→ PROBLEM DETAILS: All of the material below is to be restated word for word, apart from the pictures.

→ DATA SEGMENT:

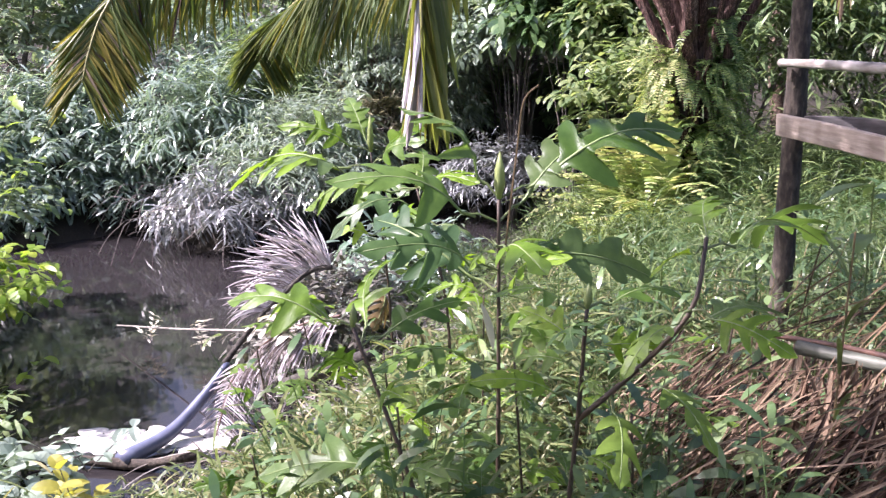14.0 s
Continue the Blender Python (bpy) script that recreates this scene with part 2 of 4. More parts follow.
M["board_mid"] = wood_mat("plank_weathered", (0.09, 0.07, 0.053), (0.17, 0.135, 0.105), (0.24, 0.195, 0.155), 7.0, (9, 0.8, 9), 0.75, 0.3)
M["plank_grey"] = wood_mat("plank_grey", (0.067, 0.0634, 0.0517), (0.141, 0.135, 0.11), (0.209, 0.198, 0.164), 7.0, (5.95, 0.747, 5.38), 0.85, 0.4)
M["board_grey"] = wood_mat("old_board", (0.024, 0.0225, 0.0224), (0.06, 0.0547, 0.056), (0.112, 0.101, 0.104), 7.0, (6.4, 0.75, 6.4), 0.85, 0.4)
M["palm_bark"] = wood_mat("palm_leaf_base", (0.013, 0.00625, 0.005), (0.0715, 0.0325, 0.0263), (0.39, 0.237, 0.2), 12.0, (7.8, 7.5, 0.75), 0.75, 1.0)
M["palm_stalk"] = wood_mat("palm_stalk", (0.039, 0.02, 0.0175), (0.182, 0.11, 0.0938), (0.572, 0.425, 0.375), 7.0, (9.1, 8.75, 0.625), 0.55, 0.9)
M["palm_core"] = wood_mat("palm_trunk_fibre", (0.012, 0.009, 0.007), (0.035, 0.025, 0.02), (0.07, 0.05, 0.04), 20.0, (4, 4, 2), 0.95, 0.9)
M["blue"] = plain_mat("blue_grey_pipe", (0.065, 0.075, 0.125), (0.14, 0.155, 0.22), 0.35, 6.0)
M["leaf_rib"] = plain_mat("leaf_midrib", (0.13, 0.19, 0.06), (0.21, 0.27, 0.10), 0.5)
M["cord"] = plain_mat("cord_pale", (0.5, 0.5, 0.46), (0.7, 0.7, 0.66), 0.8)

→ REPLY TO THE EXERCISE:
14.0 s
Continue the Blender Python (bpy) script that recreates this scene with part 2 of 4. More parts follow.
M["board_mid"] = wood_mat("plank_weathered", (0.09, 0.07, 0.053), (0.17, 0.135, 0.105), (0.24, 0.195, 0.155), 7.0, (9, 0.8, 9), 0.75, 0.3)
M["plank_grey"] = wood_mat("plank_grey", (0.067, 0.0634, 0.0517), (0.141, 0.135, 0.11), (0.209, 0.198, 0.164), 7.0, (5.95, 0.747, 5.38), 0.85, 0.4)
M["board_grey"] = wood_mat("old_board", (0.024, 0.0225, 0.0224), (0.06, 0.0547, 0.056), (0.112, 0.101, 0.104), 7.0, (6.4, 0.75, 6.4), 0.85, 0.4)
M["palm_bark"] = wood_mat("palm_leaf_base", (0.013, 0.00625, 0.005), (0.0715, 0.0325, 0.0263), (0.39, 0.237, 0.2), 12.0, (7.8, 7.5, 0.75), 0.75, 1.0)
M["palm_stalk"] = wood_mat("palm_stalk", (0.039, 0.02, 0.0175), (0.182, 0.11, 0.0938), (0.572, 0.425, 0.375), 7.0, (9.1, 8.75, 0.625), 0.55, 0.9)
M["palm_core"] = wood_mat("palm_trunk_fibre", (0.012, 0.009, 0.007), (0.035, 0.025, 0.02), (0.07, 0.05, 0.04), 20.0, (4, 4, 2), 0.95, 0.9)
M["blue"] = plain_mat("blue_grey_pipe", (0.065, 0.075, 0.125), (0.14, 0.155, 0.22), 0.35, 6.0)
M["leaf_rib"] = plain_mat("leaf_midrib", (0.13, 0.19, 0.06), (0.21, 0.27, 0.10), 0.5)
M["cord"] = plain_mat("cord_pale", (0.5, 0.5, 0.46), (0.7, 0.7, 0.66), 0.8)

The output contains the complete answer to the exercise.